■ Required task: In the records below, begin at the line containing "More parts follow." and end at the line containing "dark green subalpine"; quote every line in that span exactly, including both boundary lines, and no others.

■ Excerpted records:
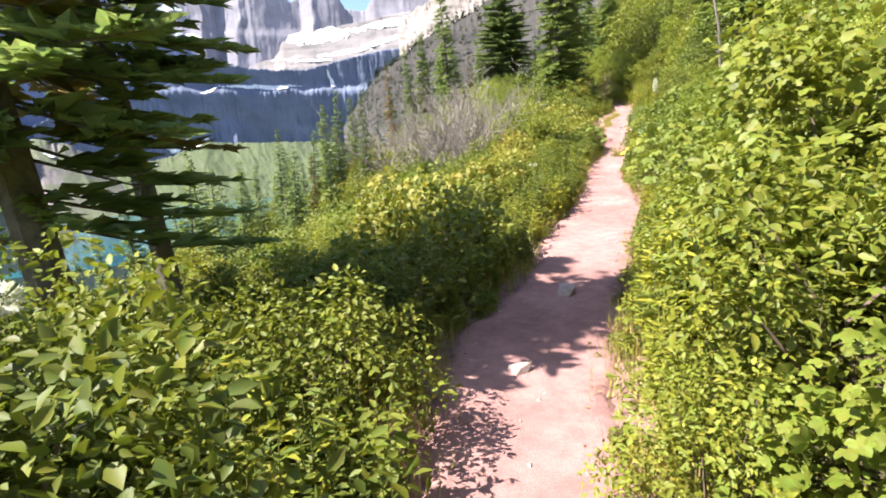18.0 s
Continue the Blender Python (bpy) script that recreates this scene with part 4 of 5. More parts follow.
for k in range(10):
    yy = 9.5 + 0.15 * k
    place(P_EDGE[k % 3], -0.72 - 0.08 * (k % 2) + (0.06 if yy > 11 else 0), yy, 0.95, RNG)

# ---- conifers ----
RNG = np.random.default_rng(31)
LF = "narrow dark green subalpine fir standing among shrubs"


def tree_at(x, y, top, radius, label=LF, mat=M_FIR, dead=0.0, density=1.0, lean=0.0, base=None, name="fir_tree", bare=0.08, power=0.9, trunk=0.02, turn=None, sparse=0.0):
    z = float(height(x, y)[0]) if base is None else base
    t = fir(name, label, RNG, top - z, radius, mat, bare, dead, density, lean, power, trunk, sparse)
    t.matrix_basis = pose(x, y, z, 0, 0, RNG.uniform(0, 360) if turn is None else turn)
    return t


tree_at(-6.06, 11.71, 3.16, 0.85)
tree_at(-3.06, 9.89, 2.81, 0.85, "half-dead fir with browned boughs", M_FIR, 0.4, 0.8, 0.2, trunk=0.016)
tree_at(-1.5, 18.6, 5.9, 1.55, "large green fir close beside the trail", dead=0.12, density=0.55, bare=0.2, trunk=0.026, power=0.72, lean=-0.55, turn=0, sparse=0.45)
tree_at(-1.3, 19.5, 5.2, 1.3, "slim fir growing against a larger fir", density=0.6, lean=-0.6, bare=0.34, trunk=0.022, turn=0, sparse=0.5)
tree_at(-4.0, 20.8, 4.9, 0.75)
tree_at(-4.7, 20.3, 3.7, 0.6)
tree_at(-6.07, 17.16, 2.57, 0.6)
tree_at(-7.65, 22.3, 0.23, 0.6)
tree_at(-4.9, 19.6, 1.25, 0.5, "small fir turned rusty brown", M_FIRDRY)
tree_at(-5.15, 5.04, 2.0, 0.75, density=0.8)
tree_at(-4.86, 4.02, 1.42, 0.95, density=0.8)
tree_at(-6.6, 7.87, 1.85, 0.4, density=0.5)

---

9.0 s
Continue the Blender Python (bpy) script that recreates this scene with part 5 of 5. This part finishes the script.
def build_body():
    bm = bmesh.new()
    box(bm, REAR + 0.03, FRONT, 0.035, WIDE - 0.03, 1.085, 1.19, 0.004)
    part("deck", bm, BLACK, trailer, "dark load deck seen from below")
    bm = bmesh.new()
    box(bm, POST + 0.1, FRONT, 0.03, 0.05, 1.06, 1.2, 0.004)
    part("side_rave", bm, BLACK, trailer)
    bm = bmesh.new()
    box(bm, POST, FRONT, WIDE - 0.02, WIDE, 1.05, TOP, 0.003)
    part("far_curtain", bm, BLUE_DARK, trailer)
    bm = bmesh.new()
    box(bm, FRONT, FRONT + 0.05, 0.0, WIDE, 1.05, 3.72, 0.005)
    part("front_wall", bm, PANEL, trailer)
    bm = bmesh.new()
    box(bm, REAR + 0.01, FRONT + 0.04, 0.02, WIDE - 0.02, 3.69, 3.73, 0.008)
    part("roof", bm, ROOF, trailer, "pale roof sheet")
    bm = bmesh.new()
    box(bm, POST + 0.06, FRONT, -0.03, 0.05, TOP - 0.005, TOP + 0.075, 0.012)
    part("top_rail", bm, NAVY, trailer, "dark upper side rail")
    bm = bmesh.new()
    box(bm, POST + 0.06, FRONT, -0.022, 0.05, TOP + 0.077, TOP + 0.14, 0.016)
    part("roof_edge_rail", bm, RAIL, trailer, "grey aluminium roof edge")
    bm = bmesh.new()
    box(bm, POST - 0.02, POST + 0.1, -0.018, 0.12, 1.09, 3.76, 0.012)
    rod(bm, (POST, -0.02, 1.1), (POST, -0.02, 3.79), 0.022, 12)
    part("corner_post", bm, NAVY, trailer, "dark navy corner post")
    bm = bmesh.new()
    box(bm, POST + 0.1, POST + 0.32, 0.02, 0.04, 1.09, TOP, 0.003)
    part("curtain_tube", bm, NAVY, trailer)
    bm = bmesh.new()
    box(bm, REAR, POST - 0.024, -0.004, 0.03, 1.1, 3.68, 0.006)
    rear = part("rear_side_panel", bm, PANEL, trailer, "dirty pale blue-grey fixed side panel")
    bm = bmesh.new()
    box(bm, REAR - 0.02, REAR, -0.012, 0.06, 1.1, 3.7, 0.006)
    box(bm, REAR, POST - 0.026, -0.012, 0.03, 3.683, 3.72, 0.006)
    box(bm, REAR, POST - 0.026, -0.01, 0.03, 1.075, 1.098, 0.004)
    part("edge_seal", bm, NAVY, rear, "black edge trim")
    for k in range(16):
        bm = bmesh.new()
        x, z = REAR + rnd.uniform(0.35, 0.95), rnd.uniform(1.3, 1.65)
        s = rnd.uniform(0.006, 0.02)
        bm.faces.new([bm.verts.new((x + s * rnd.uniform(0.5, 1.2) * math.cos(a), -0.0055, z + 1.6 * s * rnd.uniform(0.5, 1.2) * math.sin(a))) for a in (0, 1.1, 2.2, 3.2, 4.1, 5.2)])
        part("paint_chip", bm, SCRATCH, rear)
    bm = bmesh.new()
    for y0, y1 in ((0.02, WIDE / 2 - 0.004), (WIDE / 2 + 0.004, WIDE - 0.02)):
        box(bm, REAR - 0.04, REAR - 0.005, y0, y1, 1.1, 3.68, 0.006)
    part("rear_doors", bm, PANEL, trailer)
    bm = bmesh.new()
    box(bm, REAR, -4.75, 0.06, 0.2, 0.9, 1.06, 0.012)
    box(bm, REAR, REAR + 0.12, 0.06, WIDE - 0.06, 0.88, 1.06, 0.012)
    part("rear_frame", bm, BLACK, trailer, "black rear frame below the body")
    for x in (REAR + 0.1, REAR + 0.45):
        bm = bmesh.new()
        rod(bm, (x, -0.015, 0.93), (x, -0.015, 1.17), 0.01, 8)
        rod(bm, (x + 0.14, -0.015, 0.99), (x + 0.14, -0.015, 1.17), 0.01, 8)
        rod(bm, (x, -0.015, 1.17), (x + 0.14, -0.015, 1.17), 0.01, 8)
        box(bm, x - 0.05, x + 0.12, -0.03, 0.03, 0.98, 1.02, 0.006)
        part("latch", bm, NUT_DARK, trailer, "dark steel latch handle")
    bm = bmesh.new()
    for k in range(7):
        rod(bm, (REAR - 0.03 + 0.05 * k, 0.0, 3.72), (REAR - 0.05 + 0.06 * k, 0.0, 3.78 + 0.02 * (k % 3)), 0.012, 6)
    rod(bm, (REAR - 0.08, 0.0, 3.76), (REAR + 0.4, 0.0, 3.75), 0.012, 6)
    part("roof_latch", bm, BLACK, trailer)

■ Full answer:
Continue the Blender Python (bpy) script that recreates this scene with part 4 of 5. More parts follow.
for k in range(10):
    yy = 9.5 + 0.15 * k
    place(P_EDGE[k % 3], -0.72 - 0.08 * (k % 2) + (0.06 if yy > 11 else 0), yy, 0.95, RNG)

# ---- conifers ----
RNG = np.random.default_rng(31)
LF = "narrow dark green subalpine fir standing among shrubs"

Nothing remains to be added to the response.